1938'li yıllardan itibaren çok rahatlıkla gözlemleyebileceğimiz durum.
gerek orataya koyduğu politik tavır gerekse halkla zıt yürüttüğü politikalar bu parti'nin artık ne derecede halkın partisi olduğunu göstermektedir.
içinde geçen "halk" dan kaçıp onlara yukarıdan bakarak halkın temsilcisi olduğunu iddia etmesi dtp'nin demokrasinin temsilcisi olduğunu iddia etmesi gibi komik bir durum oluşturmaktadır.
milletin değerleriyle barışık olmayıp milleti temsil etme iddiasında olmaları bu iddialerı uğruna ortaya koydukları çelişik tavırların ne derecede beyhude çabalar olduğu halkın gözünde cumhuriyet halk partisi tipolojisi'nin ortaya koyduğu sonuçlarla ortaya çıkmaktadır.
1938 yılından beri tek bir çivi çakmayıp çakılan çivileri de çıkartmayı amaçlaması ve ortaya koyduğu birbirinden tutarsız siyasi açılımlar ne derecede bir kimlik bunalımı yaşadığı ve henüz siyasi sahanın neresinde olduğunu bile bilmemesiyle ortaya çıkmıştır.

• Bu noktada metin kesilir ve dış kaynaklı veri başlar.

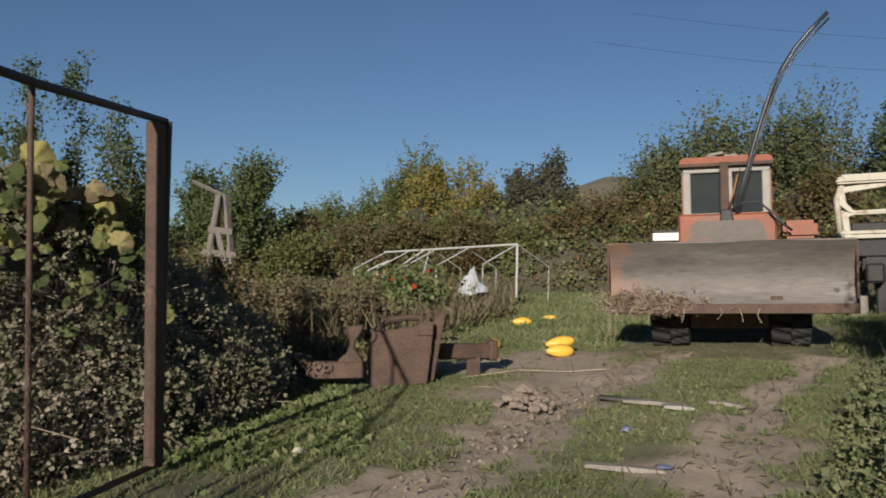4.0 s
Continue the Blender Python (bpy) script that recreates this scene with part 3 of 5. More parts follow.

tarihi kendini tanımlamaya çalışıp parti içi hizipleşmeler ve çatışmalarla geçen bu partinin türk demokrasisi'ne kazandıracağı hiçbir şey yoktur.
son olaylarda gösteriyor ki artık cumhuriyet halk partisi tüm kurumsal ve ideolojik yapılanmasıyla çatışma içine girmiş ve çökmüştür.